### What to work on:
Please transcribe the listing below in full and word for word, without its pictures.

### Material:

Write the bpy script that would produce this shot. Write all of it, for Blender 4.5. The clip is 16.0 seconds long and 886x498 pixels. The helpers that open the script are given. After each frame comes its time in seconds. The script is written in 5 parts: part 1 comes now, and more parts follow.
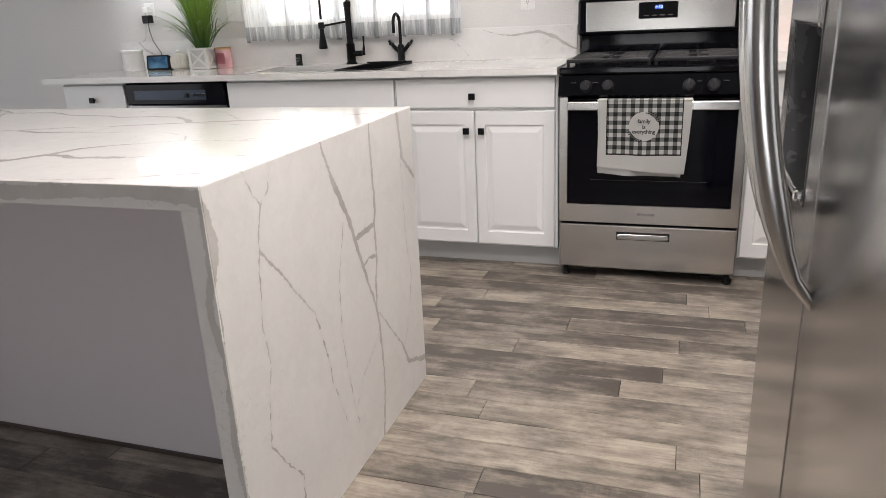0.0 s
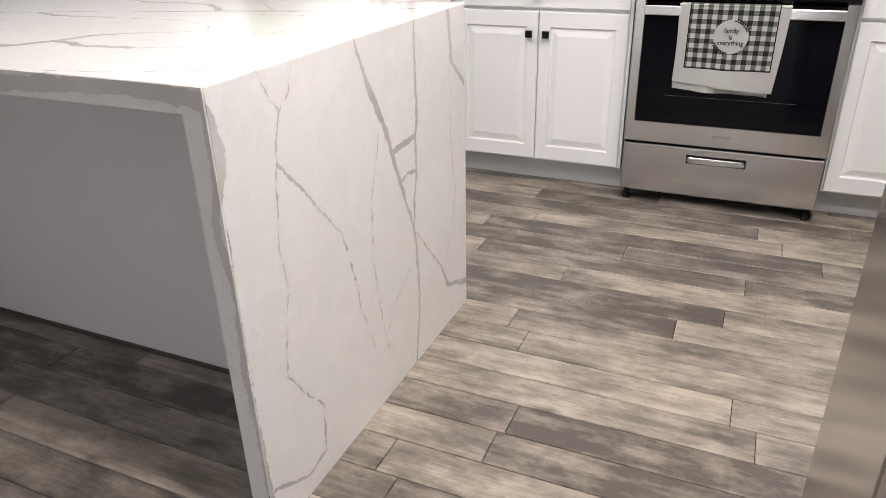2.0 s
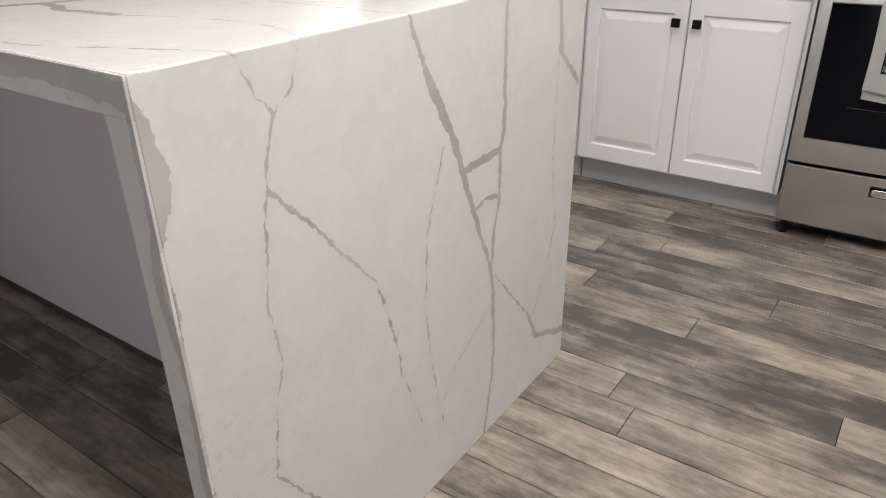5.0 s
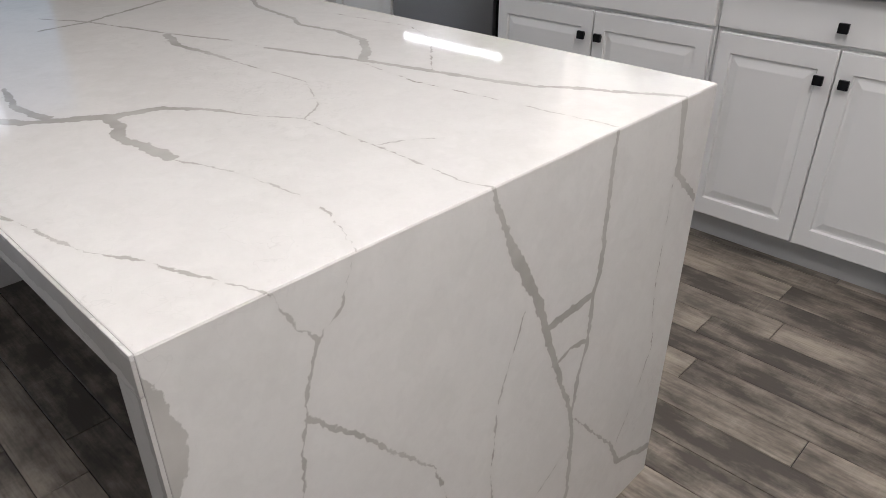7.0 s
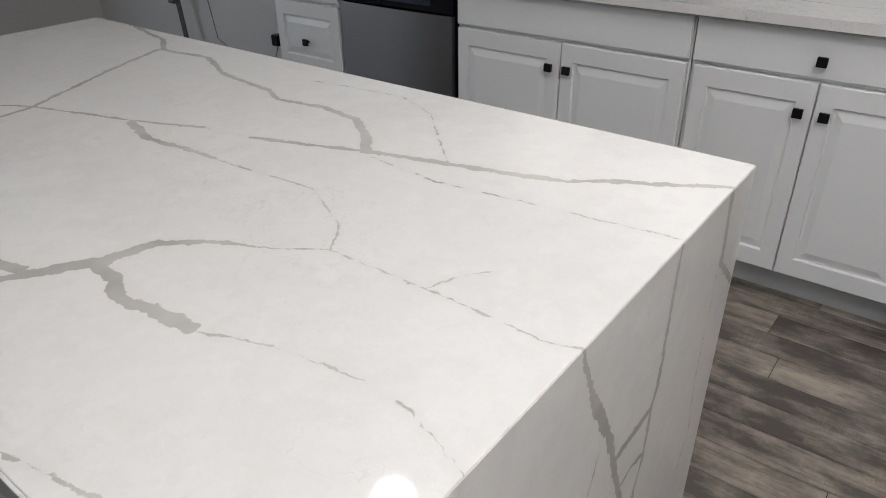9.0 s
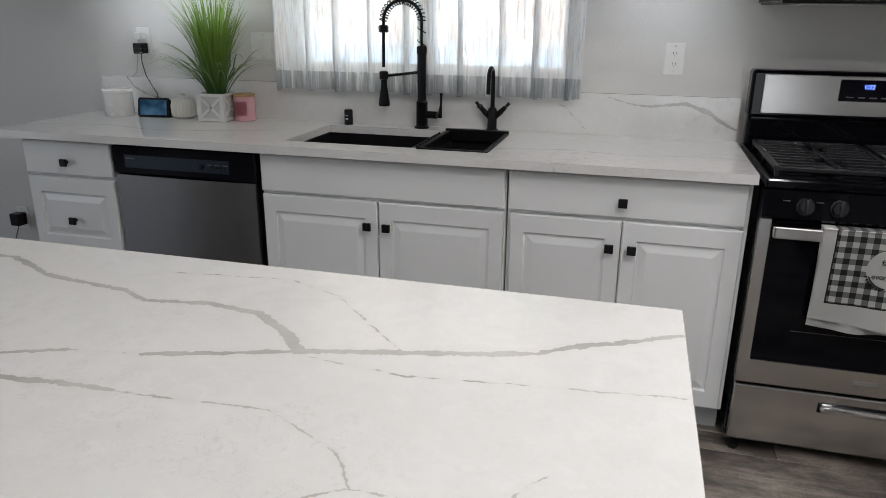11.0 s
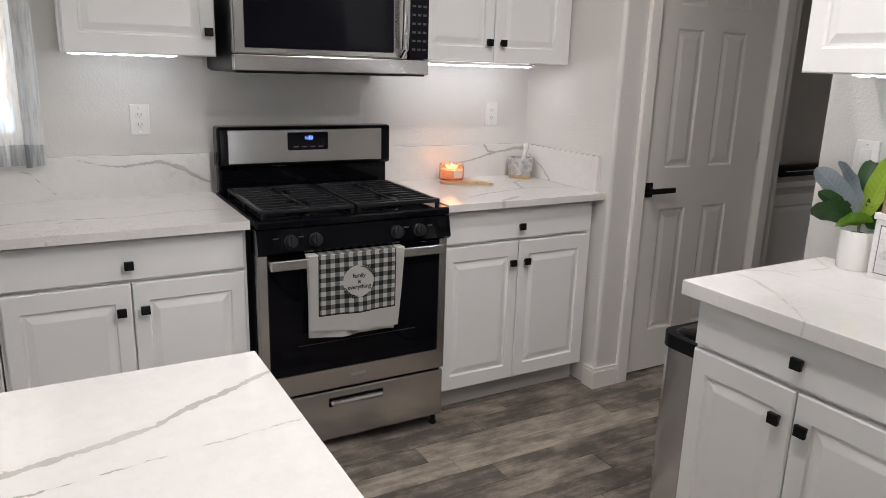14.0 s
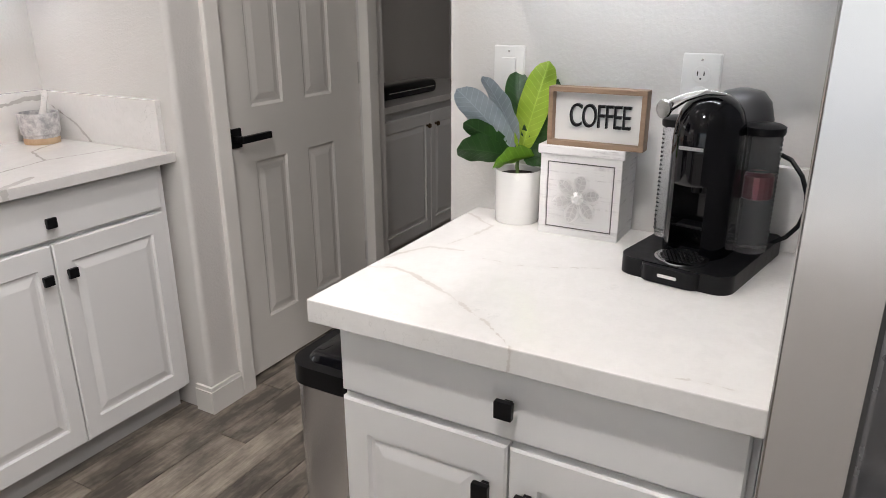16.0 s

### Solution to this exercise:
Write the bpy script that would produce this shot. Write all of it, for Blender 4.5. The clip is 16.0 seconds long and 886x498 pixels. The helpers that open the script are given. After each frame comes its time in seconds. The script is written in 5 parts: part 1 comes now, and more parts follow.
0.0 s
2.0 s
5.0 s
7.0 s
9.0 s
11.0 s
14.0 s
16.0 s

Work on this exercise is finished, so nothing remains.